While writing this initially I didn't realize that _read could be called before _transform returned, so I hadn't implemented the this._transforming guard and I was getting the following error:

Error: no writecb in Transform class
    at afterTransform (_stream_transform.js:71:33)
    at TransformState.afterTransform (_stream_transform.js:54:12)
    at LineTransform._continueTransform (/userdata/mjl/Projects/personal/srt-shift/dist/textfilelines.js:44:13)
    at LineTransform._transform (/userdata/mjl/Projects/personal/srt-shift/dist/textfilelines.js:46:21)
    at LineTransform.Transform._read (_stream_transform.js:167:10)
    at LineTransform._read (/userdata/mjl/Projects/personal/srt-shift/dist/textfilelines.js:56:15)

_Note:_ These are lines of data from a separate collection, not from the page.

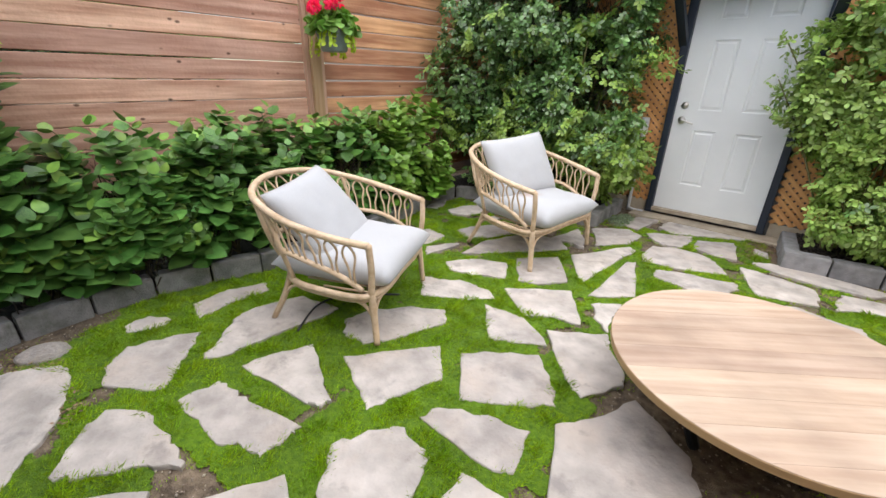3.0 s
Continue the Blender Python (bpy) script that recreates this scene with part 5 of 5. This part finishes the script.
flagstone((-0.61, 0.44), (-0.70, 0.58), (-0.57, 0.82), (-0.39, 0.72), (-0.34, 0.67))
flagstone((-0.10, 1.01), (-0.12, 1.24), (0.09, 1.28), (0.14, 1.17))
flagstone((0.17, 1.31), (0.02, 1.66), (0.12, 1.80), (0.22, 2.04), (0.47, 1.86), (0.54, 1.72), (0.43, 1.45))
flagstone((-0.35, 1.51), (-0.55, 1.77), (-0.47, 1.86), (-0.25, 2.03), (-0.10, 1.87), (-0.02, 1.76), (-0.18, 1.63))
flagstone((-0.33, 2.25), (-0.06, 2.45), (-0.02, 2.35), (0.12, 2.18), (0.15, 2.09), (0.04, 1.88), (-0.04, 1.92), (-0.18, 2.07))
flagstone((-0.75, 2.25), (-0.49, 2.28), (-0.26, 2.13), (-0.41, 2.02), (-0.52, 1.96))
flagstone((-0.78, 2.50), (-0.43, 2.78), (-0.32, 2.62), (-0.21, 2.43), (-0.37, 2.39), (-0.50, 2.30))
flagstone((-1.33, 2.54), (-1.22, 2.72), (-0.98, 2.85), (-0.85, 2.62), (-1.06, 2.51), (-1.22, 2.46))
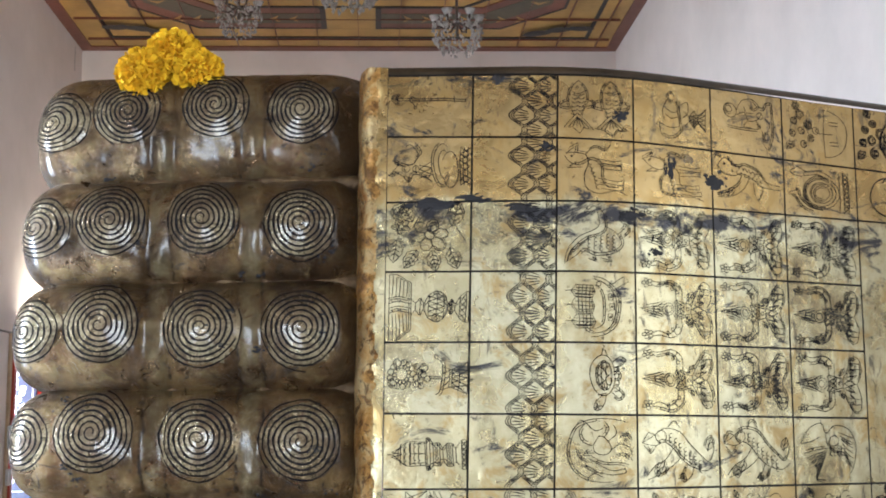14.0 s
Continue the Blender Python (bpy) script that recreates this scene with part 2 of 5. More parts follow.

    at LineTransform.Transform._write (_stream_transform.js:155:12)
    at doWrite (_stream_writable.js:331:12)
    at writeOrBuffer (_stream_writable.js:317:5)
    at LineTransform.Writable.write (_stream_writable.js:243:11)

Looking at the node implementation I realized that this error meant that the callback given to _transform was being called more than once. There wasn't much information to be found about this error either so I thought I'd include what I figured out here.